Le président camerounais Paul Biya, âgé de 92 ans, a prêté serment ce jeudi 6 novembre pour un huitième mandat consécutif, prolongeant ainsi un règne ininterrompu de plus de 43 ans. Sa réélection controversée du 12 octobre continue toutefois de plonger le pays dans un climat de tension politique et de méfiance populaire.
Une victoire officiellement à 53,66 %
Selon les chiffres publiés par le Conseil constitutionnel, Paul Biya aurait remporté le scrutin avec 53,66 % des suffrages. Mais son principal rival, Issa Tchiroma Bakary, ancien ministre devenu figure de l’opposition, conteste fermement ces résultats et revendique lui aussi la victoire.

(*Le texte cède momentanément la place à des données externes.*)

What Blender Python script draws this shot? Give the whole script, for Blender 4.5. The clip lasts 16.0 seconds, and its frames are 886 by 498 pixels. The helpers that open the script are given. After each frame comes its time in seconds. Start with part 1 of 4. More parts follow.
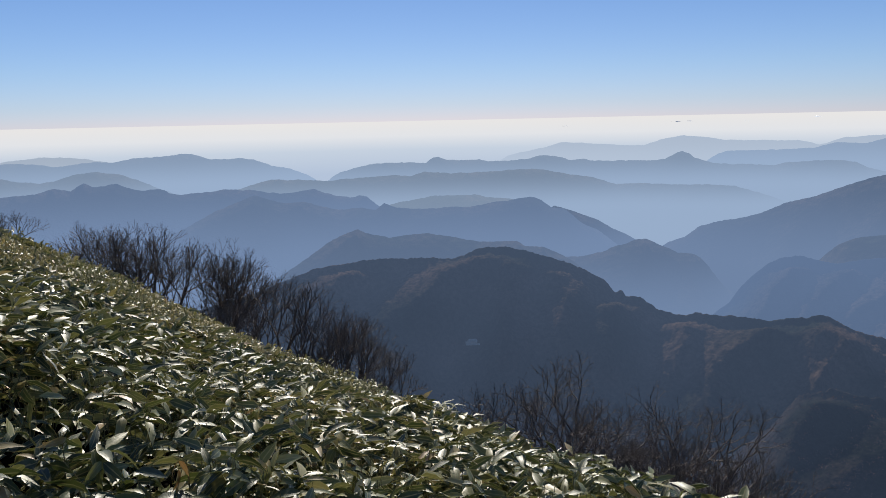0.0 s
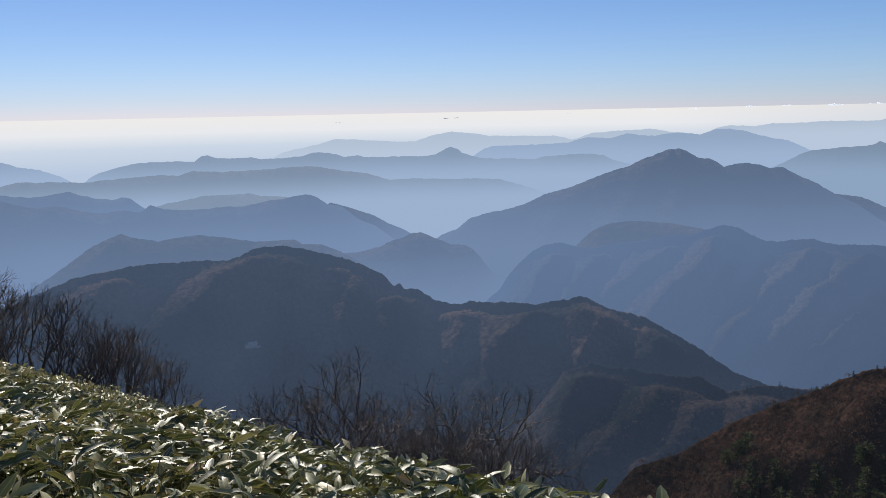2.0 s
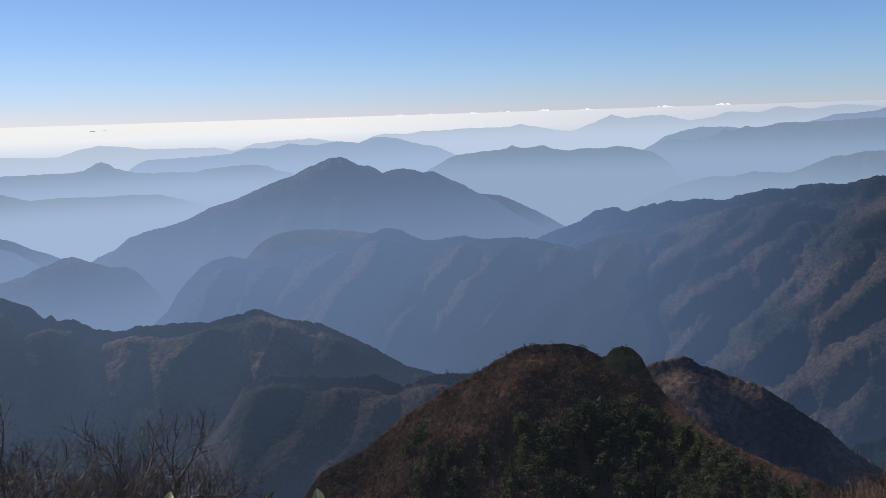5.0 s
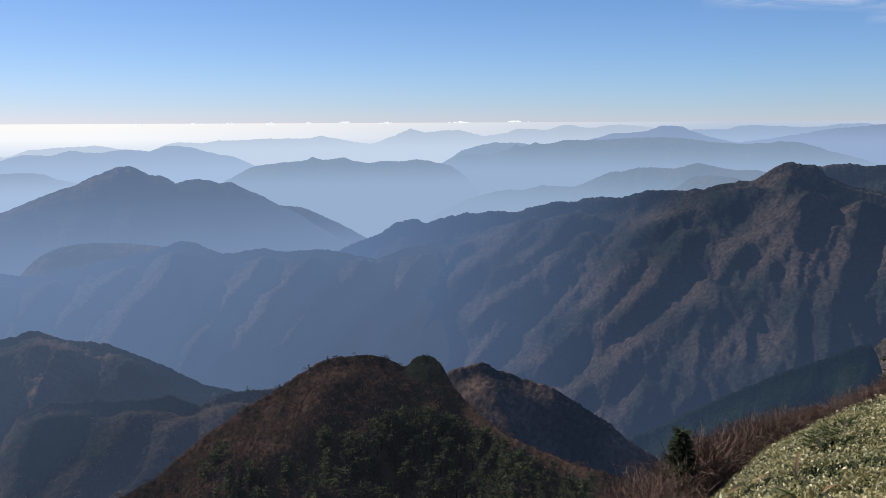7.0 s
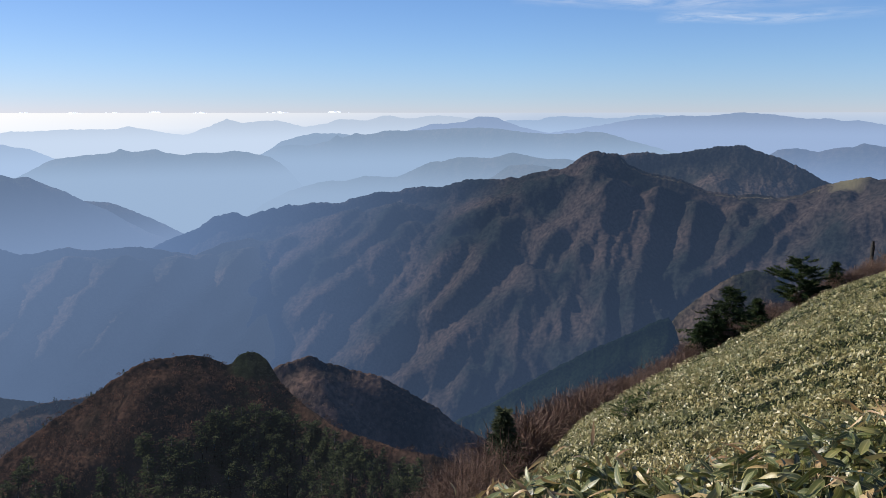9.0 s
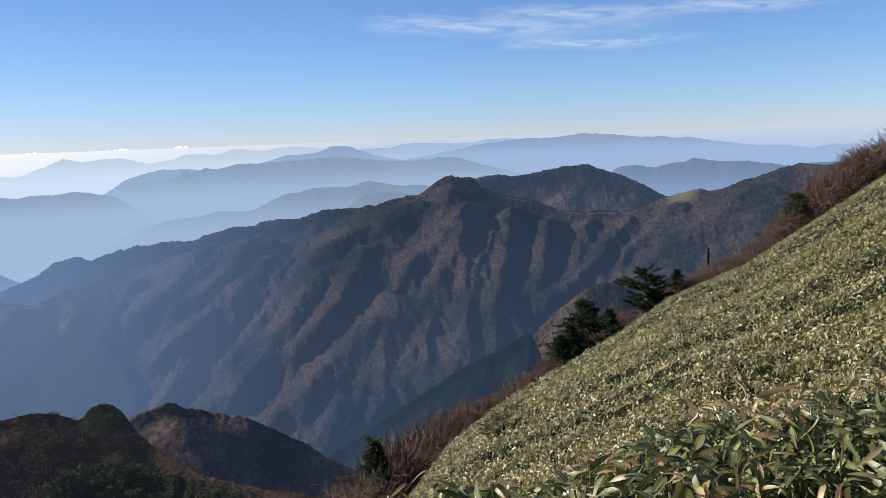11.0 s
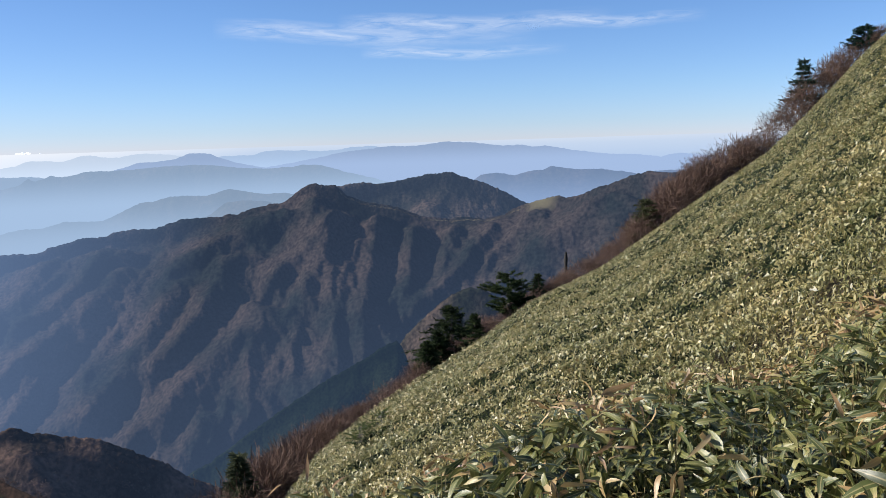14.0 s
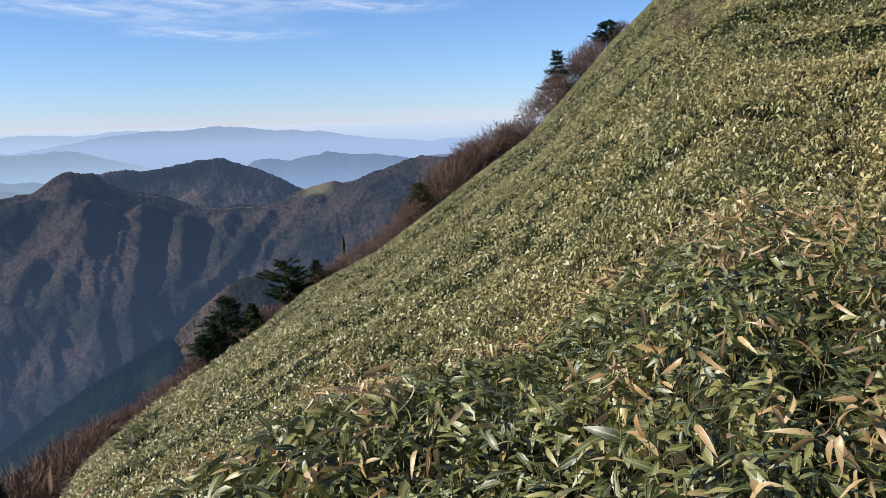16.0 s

« Il y a désormais deux présidents : celui élu par le peuple camerounais, que je suis, et celui désigné par le Conseil constitutionnel, que vous connaissez », a-t-il déclaré mercredi sur ses réseaux sociaux.
Un pays sous tension
À la suite de la proclamation des résultats le 27 octobre, des manifestations sporadiques ont éclaté dans plusieurs villes du pays, notamment à Douala, Garoua et Bafoussam. Ces rassemblements, menés principalement par de jeunes partisans de l’opposition, ont été violemment réprimés par les forces de sécurité.
Le gouvernement a reconnu des « pertes en vies humaines », sans toutefois communiquer de chiffres ni de précisions sur les lieux ou les circonstances.
L’opposition traquée, la rue divisée
Depuis, Issa Tchiroma Bakary a lancé un appel à des « villes mortes » de lundi à mercredi, un mot d’ordre diversement suivi : fortement observé à Garoua et Douala, il l’a été beaucoup moins à Yaoundé, où les activités économiques et scolaires ont repris normalement.
La localisation actuelle de l’opposant demeure inconnue. Selon un de ses porte-parole, il serait « en mouvement ». Les autorités, elles, annoncent vouloir engager des poursuites judiciaires contre lui pour « appels répétés à l’insurrection ».
Inquiétudes internationales
L’International Crisis Group (ICG) a mis en garde contre un risque élevé d’aggravation des troubles, soulignant des incohérences dans les résultats officiels et des chiffres jugés « étonnants » par plusieurs organisations de la société civile.
Déjà fragilisé par la crise séparatiste anglophone, le Cameroun pourrait, selon l’ICG, entrer dans une nouvelle phase d’instabilité politique.
L’Union européenne, l’Union africaine et le Haut-Commissariat de l’ONU aux droits de l’homme ont pour leur part condamné la répression et appelé à l’ouverture d’une enquête indépendante sur les violences postélectorales.